begin MATERIAL PROVIDED

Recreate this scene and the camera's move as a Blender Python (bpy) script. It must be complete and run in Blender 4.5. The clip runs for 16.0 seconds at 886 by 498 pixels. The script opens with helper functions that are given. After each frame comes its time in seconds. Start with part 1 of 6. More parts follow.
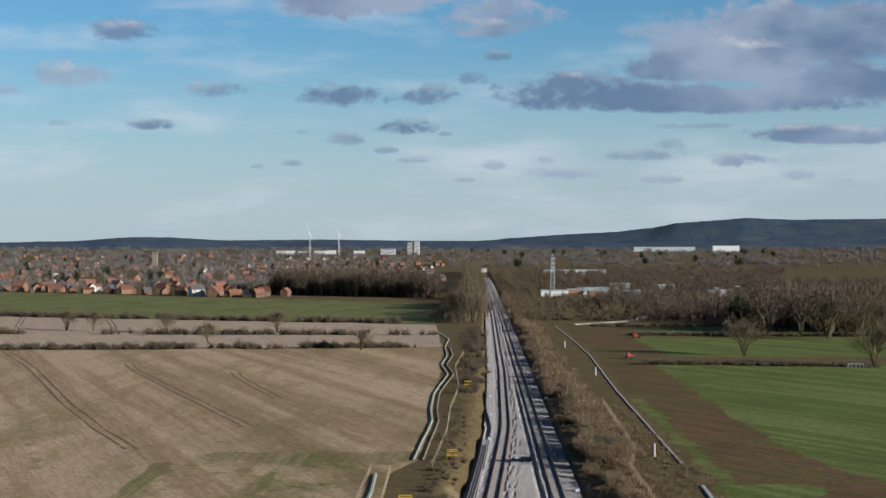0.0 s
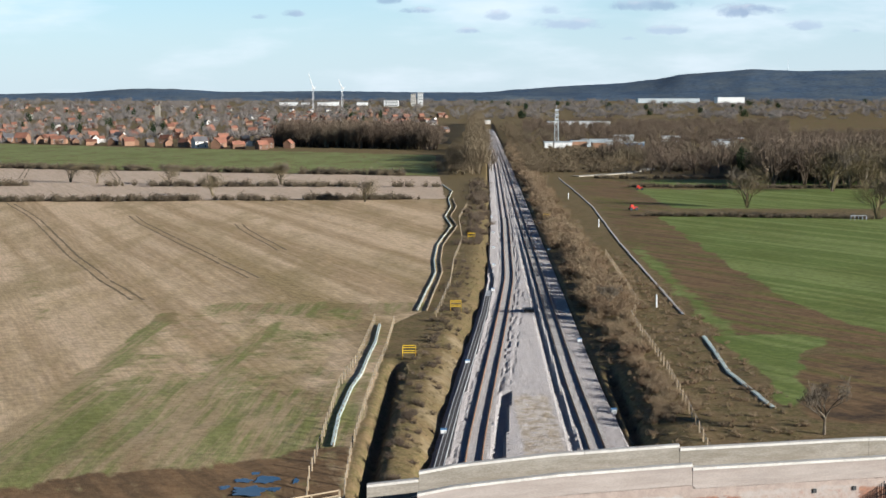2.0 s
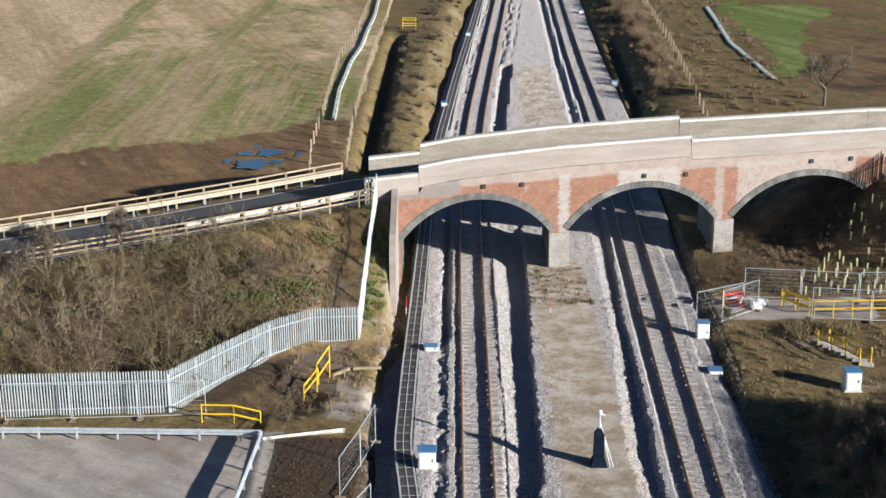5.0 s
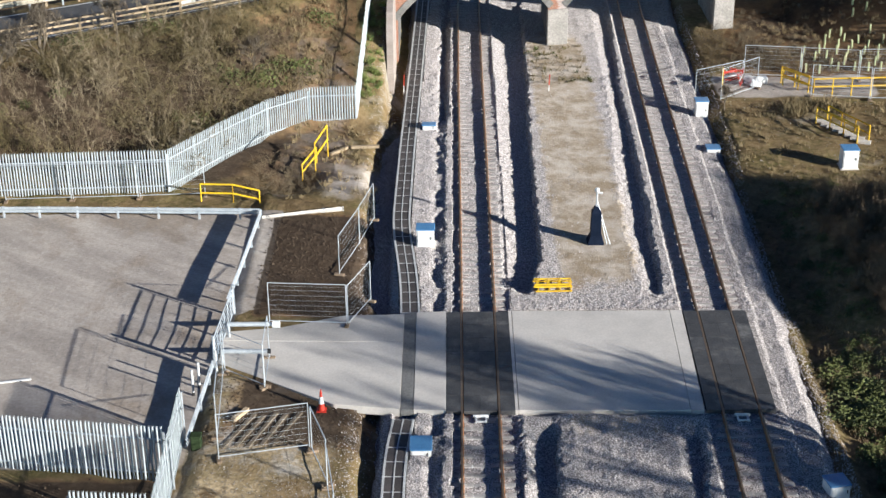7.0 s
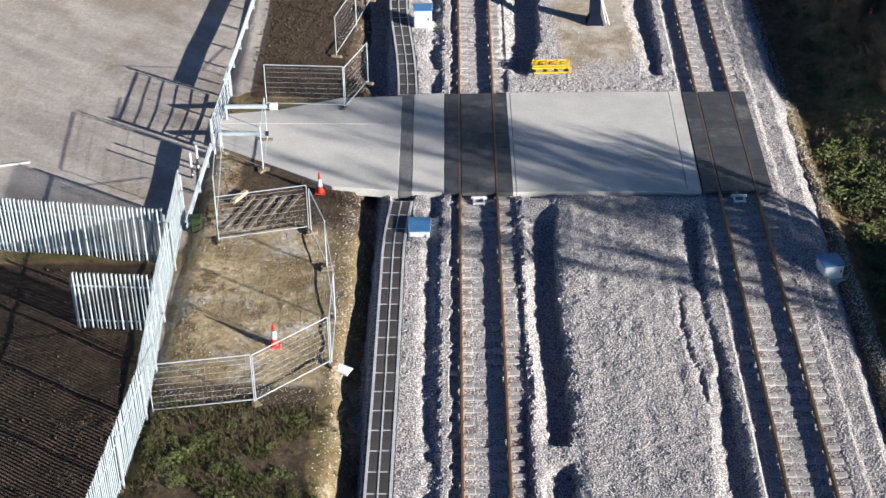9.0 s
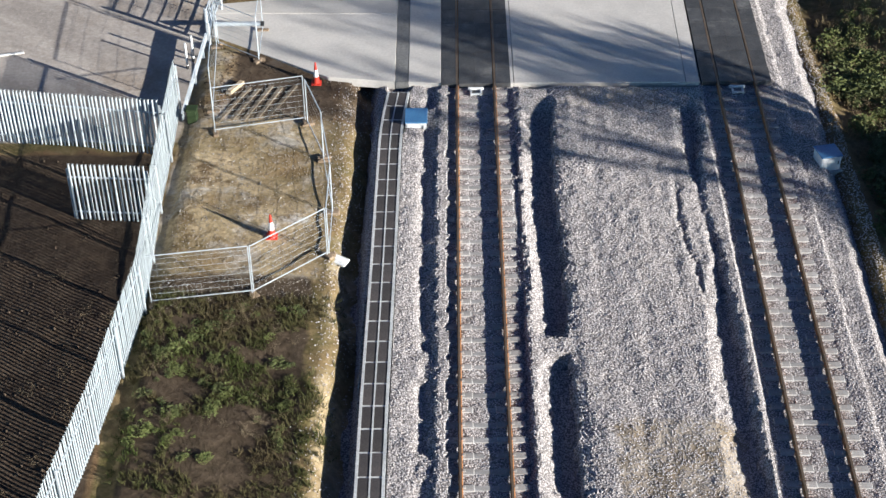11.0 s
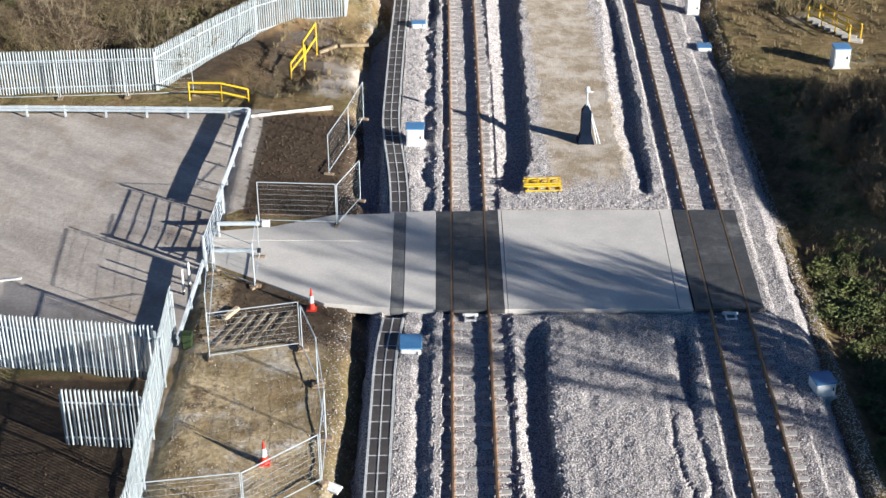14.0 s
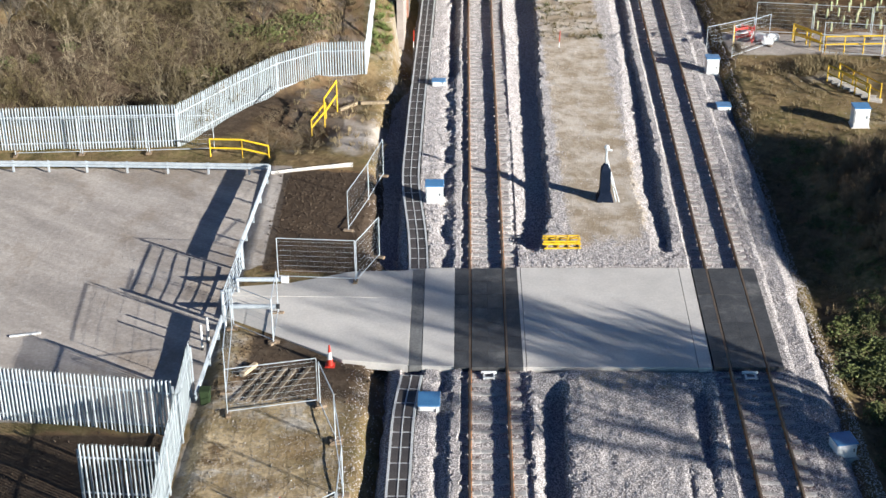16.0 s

end MATERIAL PROVIDED

* **EXERCISE TASK**: Without the pictures, transcribe the listing above exactly.

* **REPLY**:
Recreate this scene and the camera's move as a Blender Python (bpy) script. It must be complete and run in Blender 4.5. The clip runs for 16.0 seconds at 886 by 498 pixels. The script opens with helper functions that are given. After each frame comes its time in seconds. Start with part 1 of 6. More parts follow.
0.0 s
2.0 s
5.0 s
7.0 s
9.0 s
11.0 s
14.0 s
16.0 s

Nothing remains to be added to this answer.